When I look to the future and ponder solutions for health care issues, water treatment/desalination, alternative fuel sources, space exploration, etc., I feel more confident knowing that these issues will be be handled by just anyone, instead of those deemed well qualified while still in grade school. After all, the beauty of stripping any quantitative or qualitative measurement of an individual's achievement is that anyone can be anything they want, without proof of performance. The future's looking brighter.

San Diego

The tip off that this is not serious praise for the Vista Unified School District is the inclusion of "journalists" among the professions that GATE students aspire to.

I was in the GATE program when I was in junior high. At that time GATE was one class a day where we did a little bit of everything -- math, history, English. Effectively getting rid of these classes by opening them up to anyone who wants to take them is bad for everyone involved. The teacher has two choices. He can teach as he has been, and leave the unqualified kids behind; or he can teach to the least-intelligent kid in the class and bore the smart ones.

Despite what too many administrators and "educational professionals" preach, not every kid is college material. The gradual move away from vocational training in high school is cheating a lot of kids out of a good future.

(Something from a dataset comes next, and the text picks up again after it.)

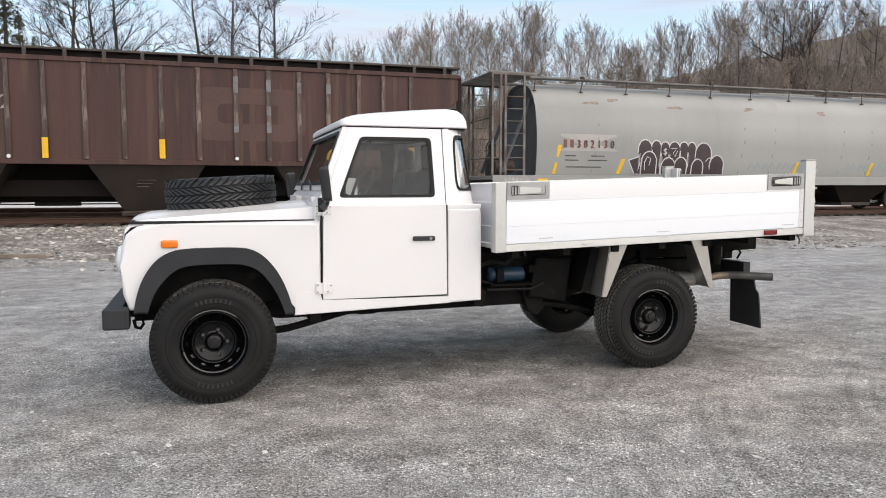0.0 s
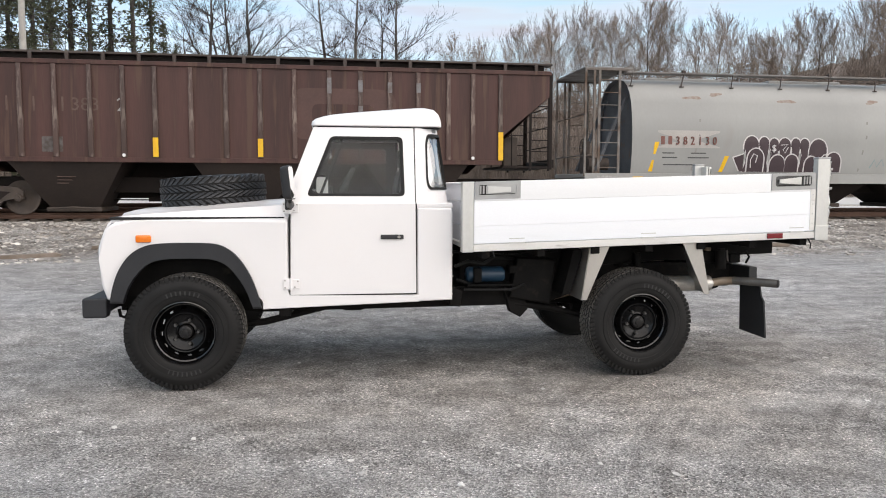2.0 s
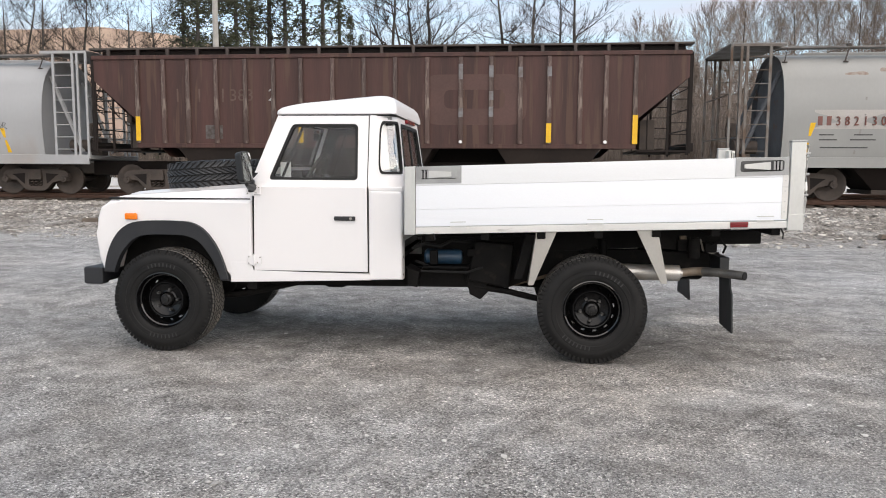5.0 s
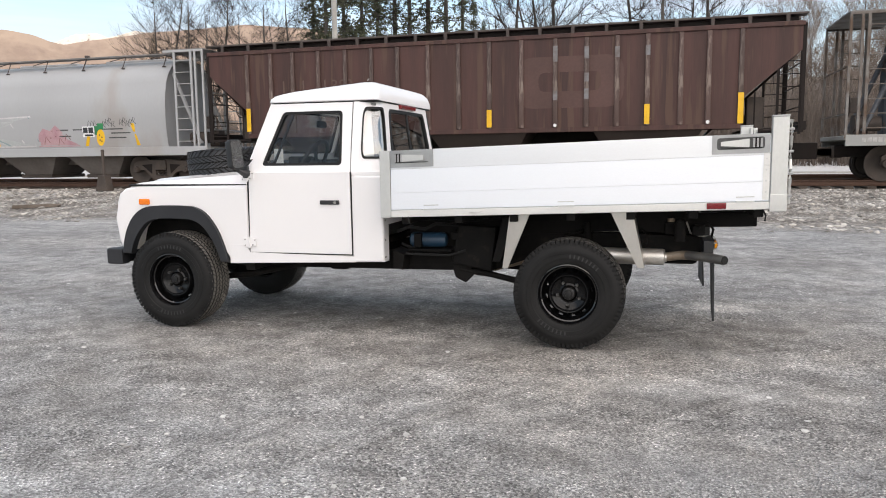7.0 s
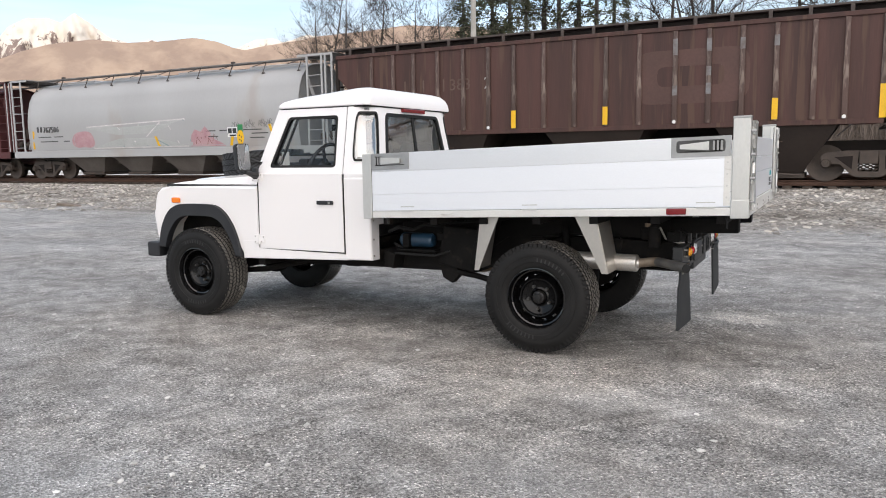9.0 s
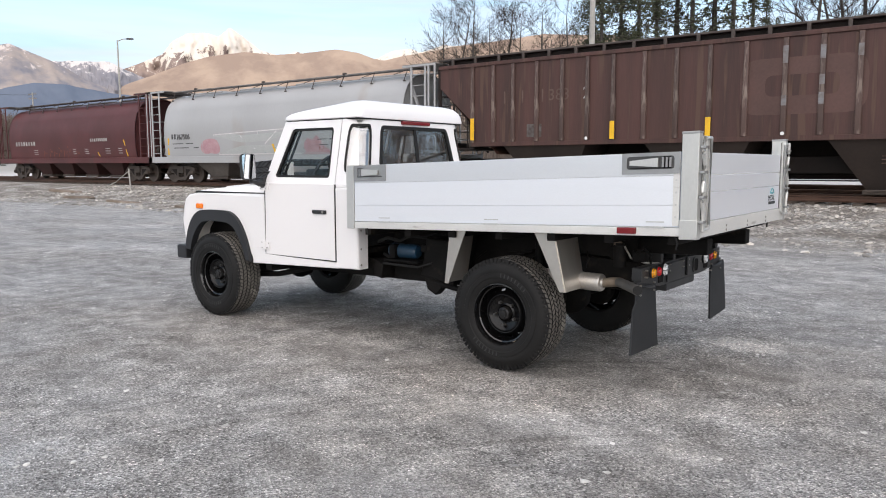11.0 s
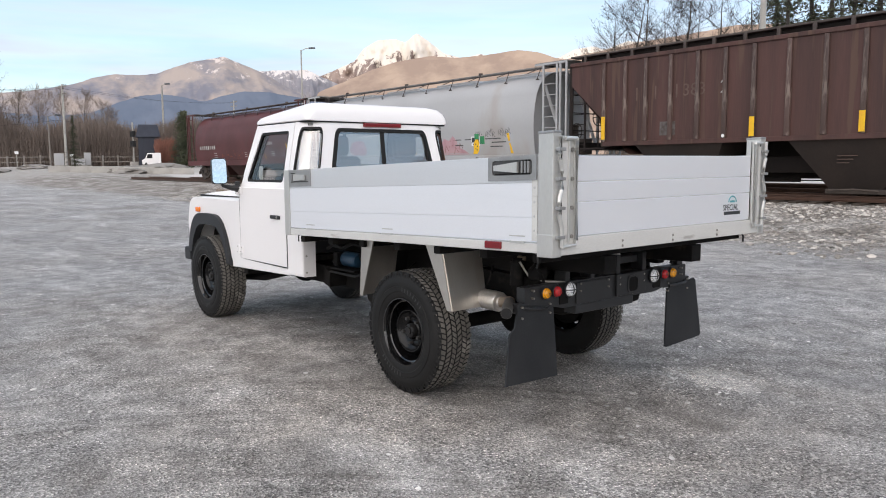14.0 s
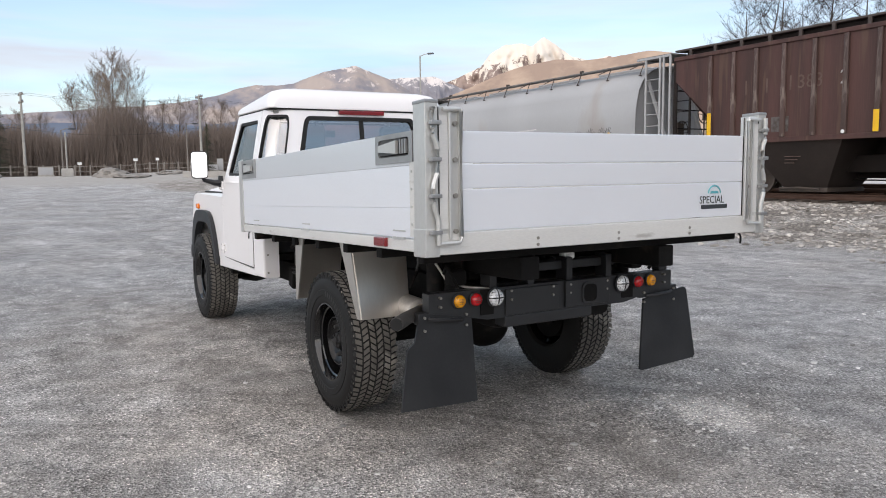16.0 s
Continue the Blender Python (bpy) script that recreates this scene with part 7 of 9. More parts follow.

Plenty of people get through life making good money as plumbers, carpenters, mechanics and brick-layers -- heck, they all pay better than journalism. One-size-fits-all education doesn't work, even though it is politically correct to claim it does.

10:59 PM

Finally, something I can agree with on this site. It is wonderful--you may be coming around.
hmmmm - swing and a miss by anon. My two youngest have passed the exit exams as sophomores....how hard could it be?
Frank G
Not sure I understood Frank's comment, but the exit exam is really a minimum competency exam. It is basically 8th grade material and most students should be able to pass it at the end of middle school. This is not a slam at your kids, I know they don't offer the exam until the 10th grade at most schools.